→ **JOB**: Repeat every line exactly, keeping the pictures out of the copy.

→ **GIVEN MATERIAL**:
☆ ☆ ☆ ☆

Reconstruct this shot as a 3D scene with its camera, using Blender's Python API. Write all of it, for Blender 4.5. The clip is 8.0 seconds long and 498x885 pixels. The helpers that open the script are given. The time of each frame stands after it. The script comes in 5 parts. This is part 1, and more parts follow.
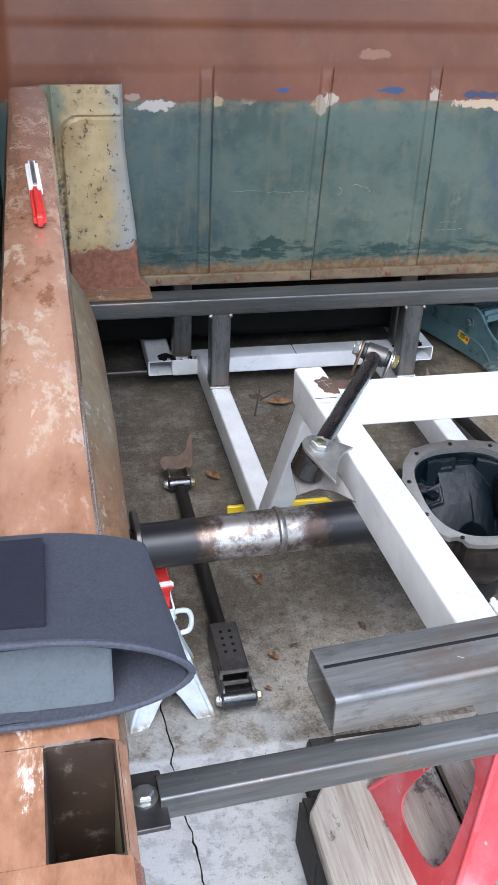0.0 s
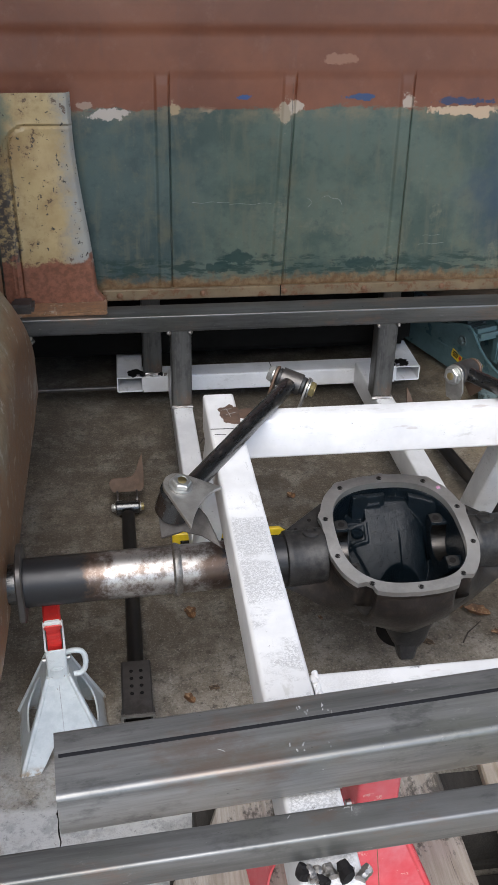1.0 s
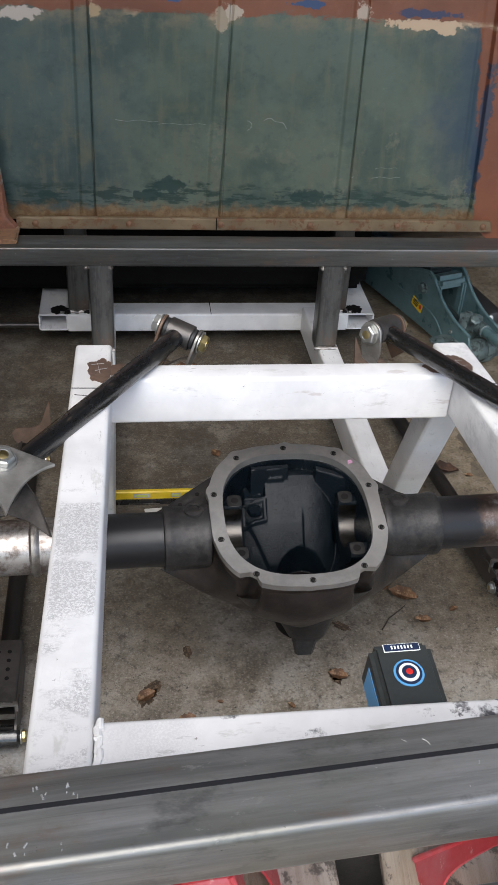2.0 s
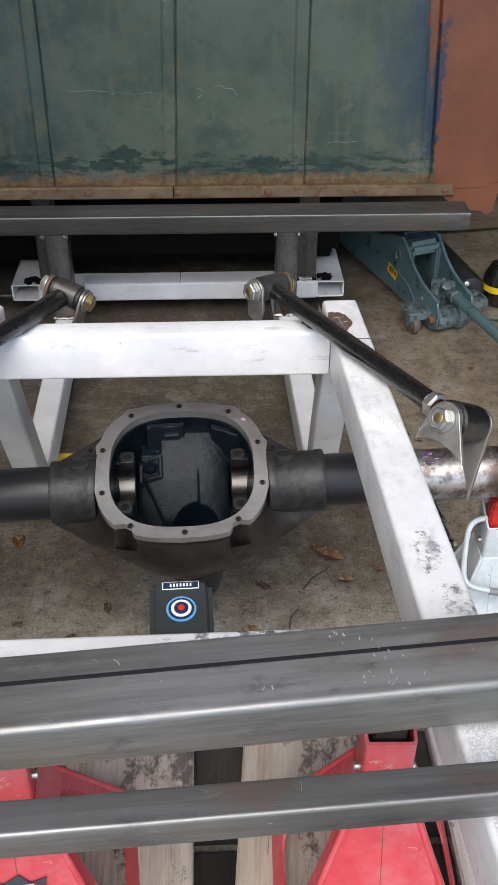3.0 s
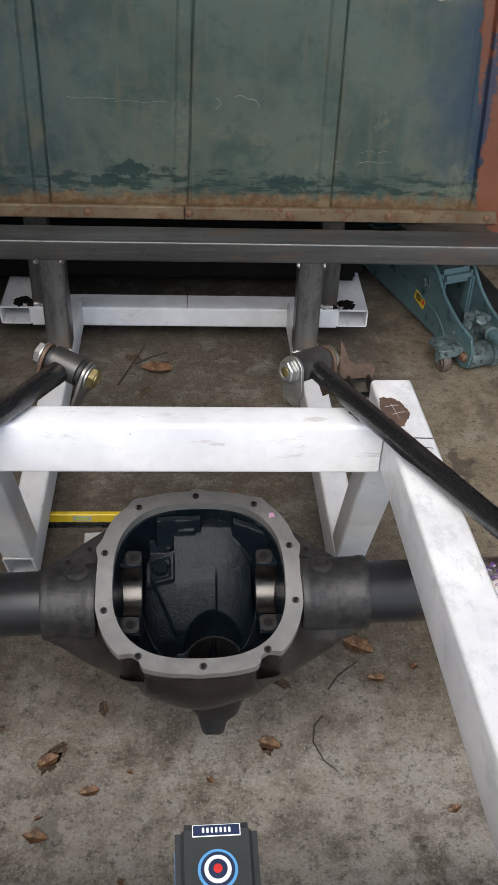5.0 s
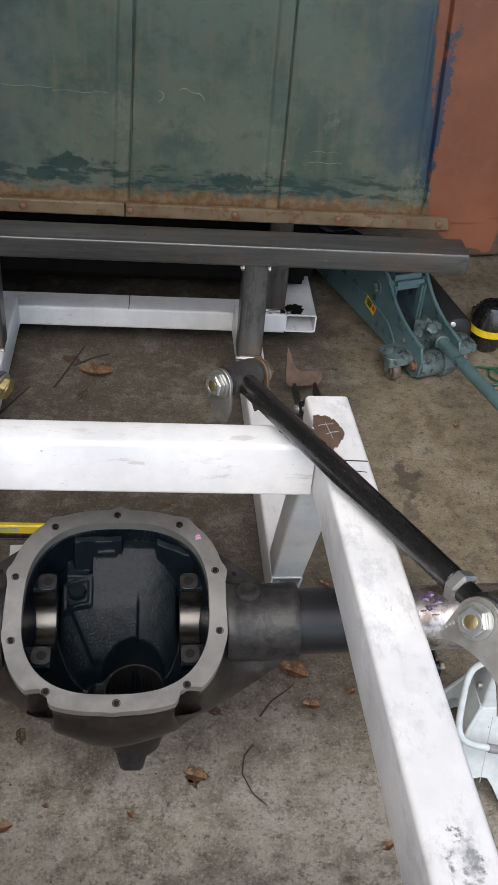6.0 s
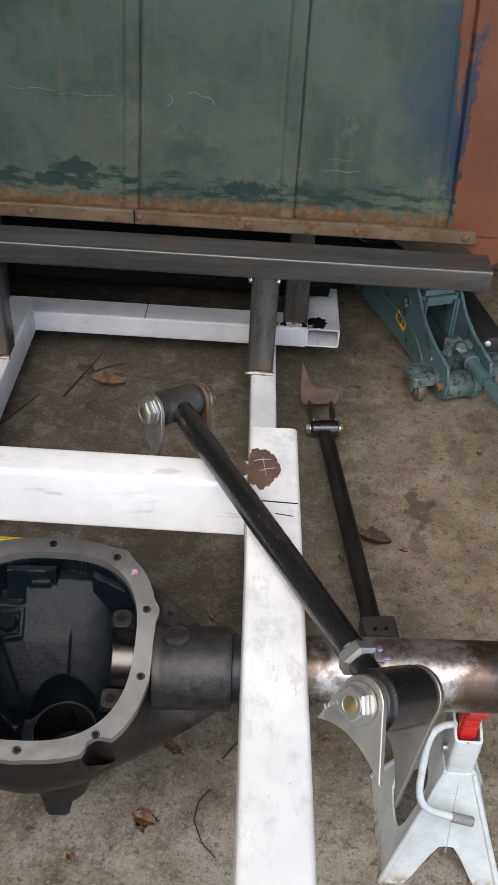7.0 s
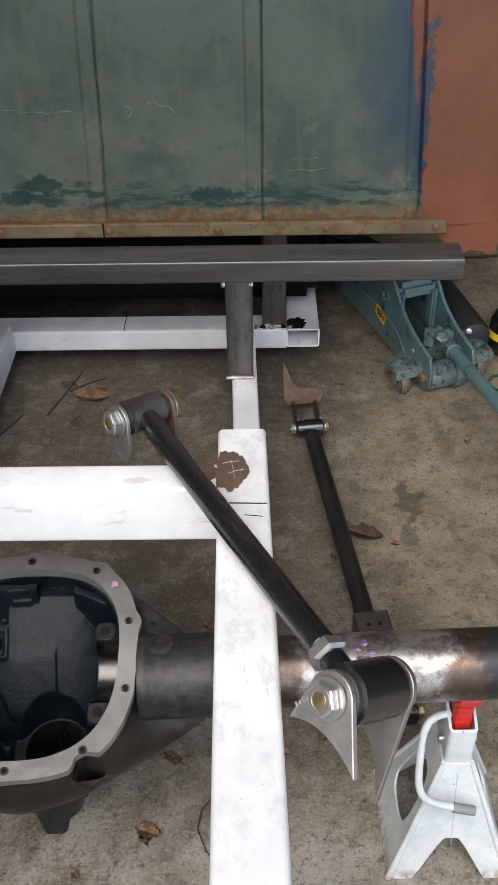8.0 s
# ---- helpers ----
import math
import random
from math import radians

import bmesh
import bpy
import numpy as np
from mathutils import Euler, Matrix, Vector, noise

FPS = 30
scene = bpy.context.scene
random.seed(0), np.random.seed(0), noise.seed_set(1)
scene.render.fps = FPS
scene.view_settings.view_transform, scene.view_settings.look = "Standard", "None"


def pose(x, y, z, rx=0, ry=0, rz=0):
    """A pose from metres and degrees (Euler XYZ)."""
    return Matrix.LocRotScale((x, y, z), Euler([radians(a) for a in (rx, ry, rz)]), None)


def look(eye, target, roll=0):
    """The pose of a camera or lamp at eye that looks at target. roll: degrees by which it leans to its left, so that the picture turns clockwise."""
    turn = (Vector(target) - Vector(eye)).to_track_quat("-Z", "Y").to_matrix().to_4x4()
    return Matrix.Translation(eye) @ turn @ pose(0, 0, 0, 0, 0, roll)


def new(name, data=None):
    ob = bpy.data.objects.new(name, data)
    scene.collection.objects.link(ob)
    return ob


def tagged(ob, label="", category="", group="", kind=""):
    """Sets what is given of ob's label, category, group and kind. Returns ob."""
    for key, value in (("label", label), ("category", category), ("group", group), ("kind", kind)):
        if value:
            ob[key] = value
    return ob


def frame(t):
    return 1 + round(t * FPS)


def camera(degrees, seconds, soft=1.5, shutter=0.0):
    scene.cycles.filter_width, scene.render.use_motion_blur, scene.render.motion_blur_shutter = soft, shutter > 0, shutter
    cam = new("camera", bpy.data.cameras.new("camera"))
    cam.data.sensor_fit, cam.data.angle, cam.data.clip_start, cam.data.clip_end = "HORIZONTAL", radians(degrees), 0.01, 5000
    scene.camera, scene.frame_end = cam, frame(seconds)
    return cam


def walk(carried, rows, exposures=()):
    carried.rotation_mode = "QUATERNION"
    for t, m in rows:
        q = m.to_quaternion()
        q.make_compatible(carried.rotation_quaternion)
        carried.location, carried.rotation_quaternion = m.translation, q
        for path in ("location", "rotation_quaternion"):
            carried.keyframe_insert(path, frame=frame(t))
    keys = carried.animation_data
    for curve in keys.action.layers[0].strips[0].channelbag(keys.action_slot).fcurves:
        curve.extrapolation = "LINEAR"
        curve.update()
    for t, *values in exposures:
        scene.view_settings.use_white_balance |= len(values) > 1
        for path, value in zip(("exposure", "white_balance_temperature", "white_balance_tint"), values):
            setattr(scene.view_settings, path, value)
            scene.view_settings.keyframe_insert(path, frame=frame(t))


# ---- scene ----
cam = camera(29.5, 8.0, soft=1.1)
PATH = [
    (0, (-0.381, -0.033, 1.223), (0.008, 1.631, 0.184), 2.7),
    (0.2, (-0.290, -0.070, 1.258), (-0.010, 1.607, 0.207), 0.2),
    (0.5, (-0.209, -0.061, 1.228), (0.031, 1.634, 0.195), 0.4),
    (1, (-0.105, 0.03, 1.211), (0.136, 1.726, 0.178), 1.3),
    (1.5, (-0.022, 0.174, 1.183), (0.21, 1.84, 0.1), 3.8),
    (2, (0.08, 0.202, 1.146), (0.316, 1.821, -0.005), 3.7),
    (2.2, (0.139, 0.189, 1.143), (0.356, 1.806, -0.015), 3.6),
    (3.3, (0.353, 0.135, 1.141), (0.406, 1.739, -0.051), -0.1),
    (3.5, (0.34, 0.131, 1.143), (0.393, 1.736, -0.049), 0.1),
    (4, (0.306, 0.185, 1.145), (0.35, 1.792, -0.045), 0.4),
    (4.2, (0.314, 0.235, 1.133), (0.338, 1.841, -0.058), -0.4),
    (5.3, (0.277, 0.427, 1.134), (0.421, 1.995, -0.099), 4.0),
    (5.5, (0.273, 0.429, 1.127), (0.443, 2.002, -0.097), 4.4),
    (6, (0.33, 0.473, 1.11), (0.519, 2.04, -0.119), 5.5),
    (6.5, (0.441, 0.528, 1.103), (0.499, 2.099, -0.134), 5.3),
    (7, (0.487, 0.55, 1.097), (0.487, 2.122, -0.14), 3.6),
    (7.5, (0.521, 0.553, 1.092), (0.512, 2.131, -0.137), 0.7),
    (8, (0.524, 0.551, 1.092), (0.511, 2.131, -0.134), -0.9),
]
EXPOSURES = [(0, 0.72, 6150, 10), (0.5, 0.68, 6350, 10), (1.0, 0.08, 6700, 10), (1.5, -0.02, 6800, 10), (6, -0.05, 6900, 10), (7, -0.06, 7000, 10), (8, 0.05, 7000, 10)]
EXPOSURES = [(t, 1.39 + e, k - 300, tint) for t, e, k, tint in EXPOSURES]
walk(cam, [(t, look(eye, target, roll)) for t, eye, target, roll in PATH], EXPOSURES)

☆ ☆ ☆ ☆

→ **ANSWER TO THE EXERCISE**:
Reconstruct this shot as a 3D scene with its camera, using Blender's Python API. Write all of it, for Blender 4.5. The clip is 8.0 seconds long and 498x885 pixels. The helpers that open the script are given. The time of each frame stands after it. The script comes in 5 parts. This is part 1, and more parts follow.
0.0 s
1.0 s
2.0 s
3.0 s
5.0 s
6.0 s
7.0 s
8.0 s
# ---- helpers ----
import math
import random
from math import radians

import bmesh
import bpy
import numpy as np
from mathutils import Euler, Matrix, Vector, noise

FPS = 30
scene = bpy.context.scene
random.seed(0), np.random.seed(0), noise.seed_set(1)
scene.render.fps = FPS
scene.view_settings.view_transform, scene.view_settings.look = "Standard", "None"


def pose(x, y, z, rx=0, ry=0, rz=0):
    """A pose from metres and degrees (Euler XYZ)."""
    return Matrix.LocRotScale((x, y, z), Euler([radians(a) for a in (rx, ry, rz)]), None)


def look(eye, target, roll=0):
    """The pose of a camera or lamp at eye that looks at target. roll: degrees by which it leans to its left, so that the picture turns clockwise."""
    turn = (Vector(target) - Vector(eye)).to_track_quat("-Z", "Y").to_matrix().to_4x4()
    return Matrix.Translation(eye) @ turn @ pose(0, 0, 0, 0, 0, roll)


def new(name, data=None):
    ob = bpy.data.objects.new(name, data)
    scene.collection.objects.link(ob)
    return ob


def tagged(ob, label="", category="", group="", kind=""):
    """Sets what is given of ob's label, category, group and kind. Returns ob."""
    for key, value in (("label", label), ("category", category), ("group", group), ("kind", kind)):
        if value:
            ob[key] = value
    return ob


def frame(t):
    return 1 + round(t * FPS)


def camera(degrees, seconds, soft=1.5, shutter=0.0):
    scene.cycles.filter_width, scene.render.use_motion_blur, scene.render.motion_blur_shutter = soft, shutter > 0, shutter
    cam = new("camera", bpy.data.cameras.new("camera"))
    cam.data.sensor_fit, cam.data.angle, cam.data.clip_start, cam.data.clip_end = "HORIZONTAL", radians(degrees), 0.01, 5000
    scene.camera, scene.frame_end = cam, frame(seconds)
    return cam


def walk(carried, rows, exposures=()):
    carried.rotation_mode = "QUATERNION"
    for t, m in rows:
        q = m.to_quaternion()
        q.make_compatible(carried.rotation_quaternion)
        carried.location, carried.rotation_quaternion = m.translation, q
        for path in ("location", "rotation_quaternion"):
            carried.keyframe_insert(path, frame=frame(t))
    keys = carried.animation_data
    for curve in keys.action.layers[0].strips[0].channelbag(keys.action_slot).fcurves:
        curve.extrapolation = "LINEAR"
        curve.update()
    for t, *values in exposures:
        scene.view_settings.use_white_balance |= len(values) > 1
        for path, value in zip(("exposure", "white_balance_temperature", "white_balance_tint"), values):
            setattr(scene.view_settings, path, value)
            scene.view_settings.keyframe_insert(path, frame=frame(t))


# ---- scene ----
cam = camera(29.5, 8.0, soft=1.1)
PATH = [
    (0, (-0.381, -0.033, 1.223), (0.008, 1.631, 0.184), 2.7),
    (0.2, (-0.290, -0.070, 1.258), (-0.010, 1.607, 0.207), 0.2),
    (0.5, (-0.209, -0.061, 1.228), (0.031, 1.634, 0.195), 0.4),
    (1, (-0.105, 0.03, 1.211), (0.136, 1.726, 0.178), 1.3),
    (1.5, (-0.022, 0.174, 1.183), (0.21, 1.84, 0.1), 3.8),
    (2, (0.08, 0.202, 1.146), (0.316, 1.821, -0.005), 3.7),
    (2.2, (0.139, 0.189, 1.143), (0.356, 1.806, -0.015), 3.6),
    (3.3, (0.353, 0.135, 1.141), (0.406, 1.739, -0.051), -0.1),
    (3.5, (0.34, 0.131, 1.143), (0.393, 1.736, -0.049), 0.1),
    (4, (0.306, 0.185, 1.145), (0.35, 1.792, -0.045), 0.4),
    (4.2, (0.314, 0.235, 1.133), (0.338, 1.841, -0.058), -0.4),
    (5.3, (0.277, 0.427, 1.134), (0.421, 1.995, -0.099), 4.0),
    (5.5, (0.273, 0.429, 1.127), (0.443, 2.002, -0.097), 4.4),
    (6, (0.33, 0.473, 1.11), (0.519, 2.04, -0.119), 5.5),
    (6.5, (0.441, 0.528, 1.103), (0.499, 2.099, -0.134), 5.3),
    (7, (0.487, 0.55, 1.097), (0.487, 2.122, -0.14), 3.6),
    (7.5, (0.521, 0.553, 1.092), (0.512, 2.131, -0.137), 0.7),
    (8, (0.524, 0.551, 1.092), (0.511, 2.131, -0.134), -0.9),
]
EXPOSURES = [(0, 0.72, 6150, 10), (0.5, 0.68, 6350, 10), (1.0, 0.08, 6700, 10), (1.5, -0.02, 6800, 10), (6, -0.05, 6900, 10), (7, -0.06, 7000, 10), (8, 0.05, 7000, 10)]
EXPOSURES = [(t, 1.39 + e, k - 300, tint) for t, e, k, tint in EXPOSURES]
walk(cam, [(t, look(eye, target, roll)) for t, eye, target, roll in PATH], EXPOSURES)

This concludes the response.